Exercise
Look for the string "part" and copy every line that has it.

....

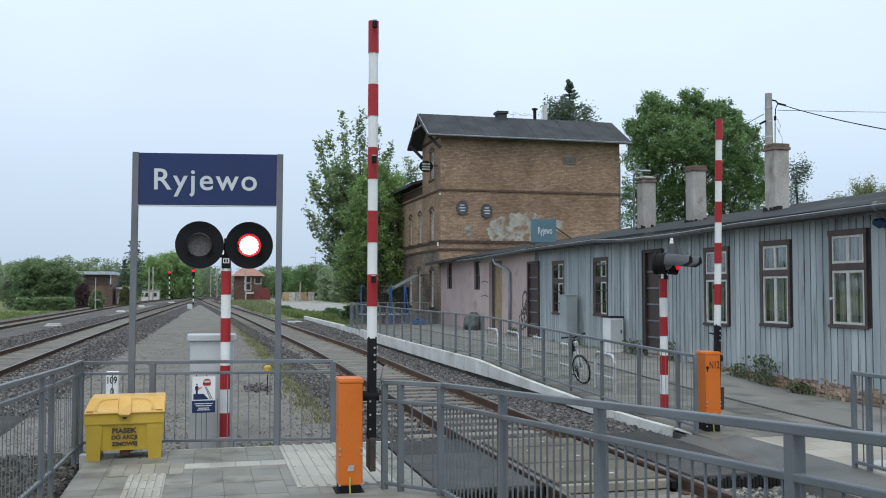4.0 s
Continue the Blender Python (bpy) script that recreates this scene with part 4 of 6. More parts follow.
part("pale_window", bm, SIGNWHITE, red_front)
bm = B()
prism(bm, [(-0.025, -0.008, 0.325), (-0.07, -0.008, 0.30), (-0.07, -0.008, 0.285), (-0.02, -0.008, 0.31)], (0, -0.002, 0))
part("orange_wedge", bm, ORANGE, white_plate)
bm = B()
prism(bm, [(-0.125, -0.008, 0.165), (0.06, -0.008, 0.165), (0.0, -0.008, 0.235), (-0.125, -0.008, 0.235)], (0, -0.002, 0))
part("navy_shape", bm, SIGNBLUE, white_plate)
bm = B()
for x in (0.075, 0.10):
    prism(bm, [(x, -0.008, 0.165), (x + 0.012, -0.008, 0.165), (x * 0.45 - 0.012, -0.008, 0.32), (x * 0.45 - 0.02, -0.008, 0.32)], (0, -0.002, 0))
part("grey_lines", bm, GREYSTEEL, white_plate)
bm = B()
box(bm, -0.098, -0.072, -0.010, -0.0065, 0.236, 0.335, 0.003)
box(bm, -0.106, -0.064, -0.0095, -0.0065, 0.285, 0.325, 0.003)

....

Completed exercise
Continue the Blender Python (bpy) script that recreates this scene with part 4 of 6. More parts follow.
part("pale_window", bm, SIGNWHITE, red_front)
part("orange_wedge", bm, ORANGE, white_plate)
part("navy_shape", bm, SIGNBLUE, white_plate)
part("grey_lines", bm, GREYSTEEL, white_plate)